REQUIRED TASK => Which lines contain the string "Python"? Please list every one of them.

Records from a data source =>
* Start *

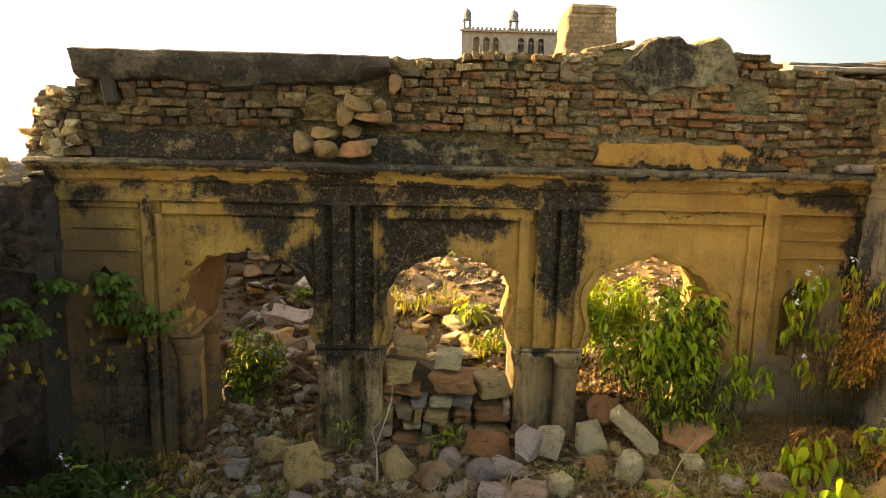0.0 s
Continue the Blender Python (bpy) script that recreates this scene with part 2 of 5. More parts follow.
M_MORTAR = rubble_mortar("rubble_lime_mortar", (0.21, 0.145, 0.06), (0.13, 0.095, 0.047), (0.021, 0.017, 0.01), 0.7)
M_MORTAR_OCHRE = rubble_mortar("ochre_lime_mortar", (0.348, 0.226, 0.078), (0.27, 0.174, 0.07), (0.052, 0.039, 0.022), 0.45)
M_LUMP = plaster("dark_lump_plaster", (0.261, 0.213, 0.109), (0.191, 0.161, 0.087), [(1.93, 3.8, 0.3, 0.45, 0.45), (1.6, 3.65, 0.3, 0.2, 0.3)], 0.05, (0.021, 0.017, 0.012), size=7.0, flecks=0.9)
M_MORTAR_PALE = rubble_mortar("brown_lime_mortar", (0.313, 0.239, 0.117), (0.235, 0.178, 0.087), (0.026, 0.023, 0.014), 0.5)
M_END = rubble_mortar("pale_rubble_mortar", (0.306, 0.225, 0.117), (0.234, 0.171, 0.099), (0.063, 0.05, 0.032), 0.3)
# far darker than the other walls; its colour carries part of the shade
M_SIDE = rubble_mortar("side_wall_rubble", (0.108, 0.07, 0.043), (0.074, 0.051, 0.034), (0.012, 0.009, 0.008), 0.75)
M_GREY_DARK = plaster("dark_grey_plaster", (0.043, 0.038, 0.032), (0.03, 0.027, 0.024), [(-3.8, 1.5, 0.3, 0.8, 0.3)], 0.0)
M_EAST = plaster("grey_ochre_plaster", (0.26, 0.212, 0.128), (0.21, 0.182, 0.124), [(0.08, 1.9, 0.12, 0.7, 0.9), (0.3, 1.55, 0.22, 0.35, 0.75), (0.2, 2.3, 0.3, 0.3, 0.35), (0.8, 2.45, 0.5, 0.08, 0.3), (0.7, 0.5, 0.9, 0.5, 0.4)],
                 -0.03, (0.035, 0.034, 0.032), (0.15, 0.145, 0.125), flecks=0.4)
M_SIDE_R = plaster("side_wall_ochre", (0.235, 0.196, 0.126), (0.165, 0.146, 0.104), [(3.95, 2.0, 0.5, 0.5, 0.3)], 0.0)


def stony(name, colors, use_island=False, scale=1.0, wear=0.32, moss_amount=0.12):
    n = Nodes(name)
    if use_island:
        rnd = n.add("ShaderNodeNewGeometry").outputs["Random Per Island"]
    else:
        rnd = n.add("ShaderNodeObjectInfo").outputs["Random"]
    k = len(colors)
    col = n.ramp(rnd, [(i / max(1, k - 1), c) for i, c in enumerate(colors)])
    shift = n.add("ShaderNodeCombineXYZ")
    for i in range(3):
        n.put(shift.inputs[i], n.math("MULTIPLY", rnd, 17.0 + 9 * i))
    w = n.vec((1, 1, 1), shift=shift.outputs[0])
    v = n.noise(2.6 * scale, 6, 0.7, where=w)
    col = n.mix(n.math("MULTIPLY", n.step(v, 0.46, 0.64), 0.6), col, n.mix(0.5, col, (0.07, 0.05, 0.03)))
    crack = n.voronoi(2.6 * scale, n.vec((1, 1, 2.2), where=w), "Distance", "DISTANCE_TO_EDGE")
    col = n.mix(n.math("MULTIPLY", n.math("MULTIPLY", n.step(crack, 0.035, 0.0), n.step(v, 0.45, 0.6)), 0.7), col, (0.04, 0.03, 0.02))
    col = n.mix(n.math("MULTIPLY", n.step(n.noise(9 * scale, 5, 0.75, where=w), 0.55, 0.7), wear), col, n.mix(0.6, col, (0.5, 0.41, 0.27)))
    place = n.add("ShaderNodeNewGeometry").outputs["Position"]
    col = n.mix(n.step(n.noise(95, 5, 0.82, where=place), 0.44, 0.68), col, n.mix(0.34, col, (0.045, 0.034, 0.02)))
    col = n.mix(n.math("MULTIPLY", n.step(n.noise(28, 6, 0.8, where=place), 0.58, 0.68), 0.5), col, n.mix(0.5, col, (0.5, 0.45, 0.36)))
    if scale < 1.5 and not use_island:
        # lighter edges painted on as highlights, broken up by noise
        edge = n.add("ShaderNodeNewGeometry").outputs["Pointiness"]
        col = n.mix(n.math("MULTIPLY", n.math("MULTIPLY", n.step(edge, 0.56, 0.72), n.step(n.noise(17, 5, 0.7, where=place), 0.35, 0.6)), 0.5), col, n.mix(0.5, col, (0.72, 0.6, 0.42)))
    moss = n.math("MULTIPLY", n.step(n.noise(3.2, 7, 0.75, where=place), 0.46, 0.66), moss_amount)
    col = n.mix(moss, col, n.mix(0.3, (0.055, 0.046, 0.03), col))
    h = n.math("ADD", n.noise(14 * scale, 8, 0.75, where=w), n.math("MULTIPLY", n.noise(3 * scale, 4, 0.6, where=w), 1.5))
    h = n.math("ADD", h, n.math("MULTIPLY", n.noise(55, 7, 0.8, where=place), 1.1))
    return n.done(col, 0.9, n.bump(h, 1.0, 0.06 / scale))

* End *
* Start *

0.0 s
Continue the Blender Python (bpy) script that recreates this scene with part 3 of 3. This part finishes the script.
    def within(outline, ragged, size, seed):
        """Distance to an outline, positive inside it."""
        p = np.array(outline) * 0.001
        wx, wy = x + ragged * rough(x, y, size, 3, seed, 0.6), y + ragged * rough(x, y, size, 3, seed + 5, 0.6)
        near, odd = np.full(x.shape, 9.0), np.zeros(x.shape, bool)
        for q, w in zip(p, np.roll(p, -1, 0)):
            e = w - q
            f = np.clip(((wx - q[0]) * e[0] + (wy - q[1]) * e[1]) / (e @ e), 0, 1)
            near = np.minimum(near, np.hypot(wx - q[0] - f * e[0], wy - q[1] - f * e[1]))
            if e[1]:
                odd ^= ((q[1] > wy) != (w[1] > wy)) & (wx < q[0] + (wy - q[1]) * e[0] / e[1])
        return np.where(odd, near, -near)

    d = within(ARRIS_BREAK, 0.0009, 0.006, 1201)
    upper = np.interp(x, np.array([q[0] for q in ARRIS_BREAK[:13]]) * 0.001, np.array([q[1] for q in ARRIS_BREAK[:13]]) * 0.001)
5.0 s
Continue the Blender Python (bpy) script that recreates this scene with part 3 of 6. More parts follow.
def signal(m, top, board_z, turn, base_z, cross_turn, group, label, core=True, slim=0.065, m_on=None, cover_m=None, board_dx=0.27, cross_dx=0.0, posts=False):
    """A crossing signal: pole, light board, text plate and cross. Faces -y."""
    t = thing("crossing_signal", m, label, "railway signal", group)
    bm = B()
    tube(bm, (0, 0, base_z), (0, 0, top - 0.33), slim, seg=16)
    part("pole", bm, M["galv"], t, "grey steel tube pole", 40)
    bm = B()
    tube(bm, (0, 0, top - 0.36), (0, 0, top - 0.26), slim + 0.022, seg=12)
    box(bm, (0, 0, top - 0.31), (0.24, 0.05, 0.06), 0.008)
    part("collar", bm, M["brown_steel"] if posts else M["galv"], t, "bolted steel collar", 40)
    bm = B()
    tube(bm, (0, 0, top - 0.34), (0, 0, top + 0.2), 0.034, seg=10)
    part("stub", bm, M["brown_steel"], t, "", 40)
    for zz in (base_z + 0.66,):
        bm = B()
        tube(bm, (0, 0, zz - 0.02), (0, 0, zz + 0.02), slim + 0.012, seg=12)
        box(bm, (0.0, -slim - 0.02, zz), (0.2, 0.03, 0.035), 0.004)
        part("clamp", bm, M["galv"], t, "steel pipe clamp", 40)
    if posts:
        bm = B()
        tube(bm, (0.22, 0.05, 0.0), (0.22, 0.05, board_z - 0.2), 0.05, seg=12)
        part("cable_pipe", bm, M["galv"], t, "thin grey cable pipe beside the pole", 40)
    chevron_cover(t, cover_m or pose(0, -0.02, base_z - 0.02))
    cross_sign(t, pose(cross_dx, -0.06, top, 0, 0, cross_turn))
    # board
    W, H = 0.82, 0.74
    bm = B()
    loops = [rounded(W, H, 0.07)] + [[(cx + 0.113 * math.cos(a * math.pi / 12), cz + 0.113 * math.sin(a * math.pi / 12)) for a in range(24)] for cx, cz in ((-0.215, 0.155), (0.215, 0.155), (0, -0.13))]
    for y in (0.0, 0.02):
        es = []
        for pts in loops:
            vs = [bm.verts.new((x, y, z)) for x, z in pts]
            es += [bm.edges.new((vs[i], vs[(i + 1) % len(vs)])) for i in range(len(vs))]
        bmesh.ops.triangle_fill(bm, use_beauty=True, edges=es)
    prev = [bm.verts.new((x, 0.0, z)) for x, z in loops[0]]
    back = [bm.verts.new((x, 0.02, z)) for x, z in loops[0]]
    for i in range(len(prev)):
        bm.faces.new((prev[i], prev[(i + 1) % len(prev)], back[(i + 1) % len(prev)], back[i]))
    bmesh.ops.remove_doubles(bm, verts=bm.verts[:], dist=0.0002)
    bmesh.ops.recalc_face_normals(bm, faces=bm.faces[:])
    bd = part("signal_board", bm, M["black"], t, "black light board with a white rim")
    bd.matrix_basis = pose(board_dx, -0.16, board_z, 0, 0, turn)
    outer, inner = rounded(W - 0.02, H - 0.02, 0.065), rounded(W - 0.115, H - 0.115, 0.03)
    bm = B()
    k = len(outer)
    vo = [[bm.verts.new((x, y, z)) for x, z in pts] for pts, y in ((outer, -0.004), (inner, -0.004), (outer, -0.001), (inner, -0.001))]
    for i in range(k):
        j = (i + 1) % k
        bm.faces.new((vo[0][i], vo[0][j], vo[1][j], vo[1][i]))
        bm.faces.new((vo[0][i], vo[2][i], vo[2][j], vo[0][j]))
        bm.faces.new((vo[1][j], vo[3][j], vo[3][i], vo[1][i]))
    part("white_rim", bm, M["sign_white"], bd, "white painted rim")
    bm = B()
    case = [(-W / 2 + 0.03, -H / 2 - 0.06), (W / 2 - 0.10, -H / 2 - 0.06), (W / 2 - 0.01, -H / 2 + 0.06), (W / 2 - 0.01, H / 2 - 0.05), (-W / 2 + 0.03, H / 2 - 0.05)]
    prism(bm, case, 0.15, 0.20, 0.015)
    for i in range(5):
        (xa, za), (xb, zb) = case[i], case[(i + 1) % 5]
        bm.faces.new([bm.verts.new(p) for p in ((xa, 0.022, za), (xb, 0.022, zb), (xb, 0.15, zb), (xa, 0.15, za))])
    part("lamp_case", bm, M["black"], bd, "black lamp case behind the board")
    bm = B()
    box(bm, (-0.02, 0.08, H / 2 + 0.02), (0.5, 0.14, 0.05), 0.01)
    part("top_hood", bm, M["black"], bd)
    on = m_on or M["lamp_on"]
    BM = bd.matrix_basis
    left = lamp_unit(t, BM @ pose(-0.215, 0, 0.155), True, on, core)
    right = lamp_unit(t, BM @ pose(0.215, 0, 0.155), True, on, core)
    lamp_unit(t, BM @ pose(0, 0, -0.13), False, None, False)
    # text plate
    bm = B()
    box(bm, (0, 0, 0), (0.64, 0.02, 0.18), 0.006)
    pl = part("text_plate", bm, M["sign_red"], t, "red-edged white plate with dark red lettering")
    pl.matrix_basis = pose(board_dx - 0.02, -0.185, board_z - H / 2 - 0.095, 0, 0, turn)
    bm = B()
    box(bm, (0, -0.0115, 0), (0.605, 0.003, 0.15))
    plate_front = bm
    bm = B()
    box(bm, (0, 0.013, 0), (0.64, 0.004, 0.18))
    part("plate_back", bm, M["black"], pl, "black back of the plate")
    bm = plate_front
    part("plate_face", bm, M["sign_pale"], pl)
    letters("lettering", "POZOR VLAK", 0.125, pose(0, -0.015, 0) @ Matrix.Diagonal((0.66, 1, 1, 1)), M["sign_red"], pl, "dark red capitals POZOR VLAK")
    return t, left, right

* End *
* Start *

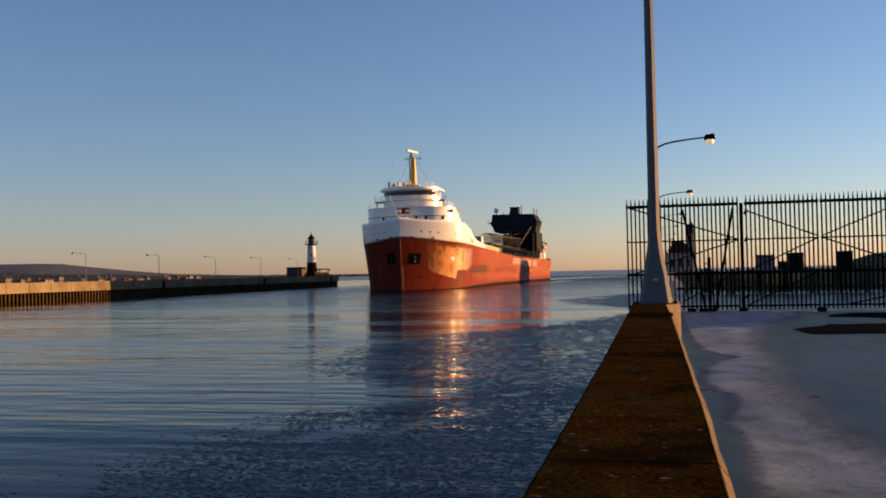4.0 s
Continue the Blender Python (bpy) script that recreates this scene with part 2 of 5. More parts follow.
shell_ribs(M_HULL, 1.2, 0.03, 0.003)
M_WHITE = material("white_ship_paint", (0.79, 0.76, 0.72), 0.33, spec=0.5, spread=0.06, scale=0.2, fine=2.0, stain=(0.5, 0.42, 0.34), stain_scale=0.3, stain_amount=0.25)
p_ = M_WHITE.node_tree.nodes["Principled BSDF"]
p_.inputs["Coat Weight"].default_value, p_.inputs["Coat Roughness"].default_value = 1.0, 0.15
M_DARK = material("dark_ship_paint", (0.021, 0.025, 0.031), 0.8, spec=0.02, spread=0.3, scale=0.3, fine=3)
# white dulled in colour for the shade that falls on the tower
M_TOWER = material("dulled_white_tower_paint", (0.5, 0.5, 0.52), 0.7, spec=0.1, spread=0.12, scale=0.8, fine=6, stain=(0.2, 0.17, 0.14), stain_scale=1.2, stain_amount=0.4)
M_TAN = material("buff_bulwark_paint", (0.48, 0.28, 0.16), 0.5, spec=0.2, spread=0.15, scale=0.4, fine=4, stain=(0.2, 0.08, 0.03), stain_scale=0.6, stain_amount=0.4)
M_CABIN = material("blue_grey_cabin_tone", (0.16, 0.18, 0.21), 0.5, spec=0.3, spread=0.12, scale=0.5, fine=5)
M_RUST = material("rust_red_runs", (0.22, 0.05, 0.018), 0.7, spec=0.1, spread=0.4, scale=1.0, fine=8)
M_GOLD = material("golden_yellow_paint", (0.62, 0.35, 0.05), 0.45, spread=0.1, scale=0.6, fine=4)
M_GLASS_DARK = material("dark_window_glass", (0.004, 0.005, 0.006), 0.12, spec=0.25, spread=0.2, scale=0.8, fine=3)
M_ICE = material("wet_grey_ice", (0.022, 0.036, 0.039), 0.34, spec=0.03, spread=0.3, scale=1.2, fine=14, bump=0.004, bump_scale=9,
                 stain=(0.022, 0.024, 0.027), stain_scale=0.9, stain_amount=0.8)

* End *

ANSWER TO THE EXERCISE =>
Continue the Blender Python (bpy) script that recreates this scene with part 2 of 5. More parts follow.
Continue the Blender Python (bpy) script that recreates this scene with part 3 of 3. This part finishes the script.
Continue the Blender Python (bpy) script that recreates this scene with part 3 of 6. More parts follow.
Continue the Blender Python (bpy) script that recreates this scene with part 2 of 5. More parts follow.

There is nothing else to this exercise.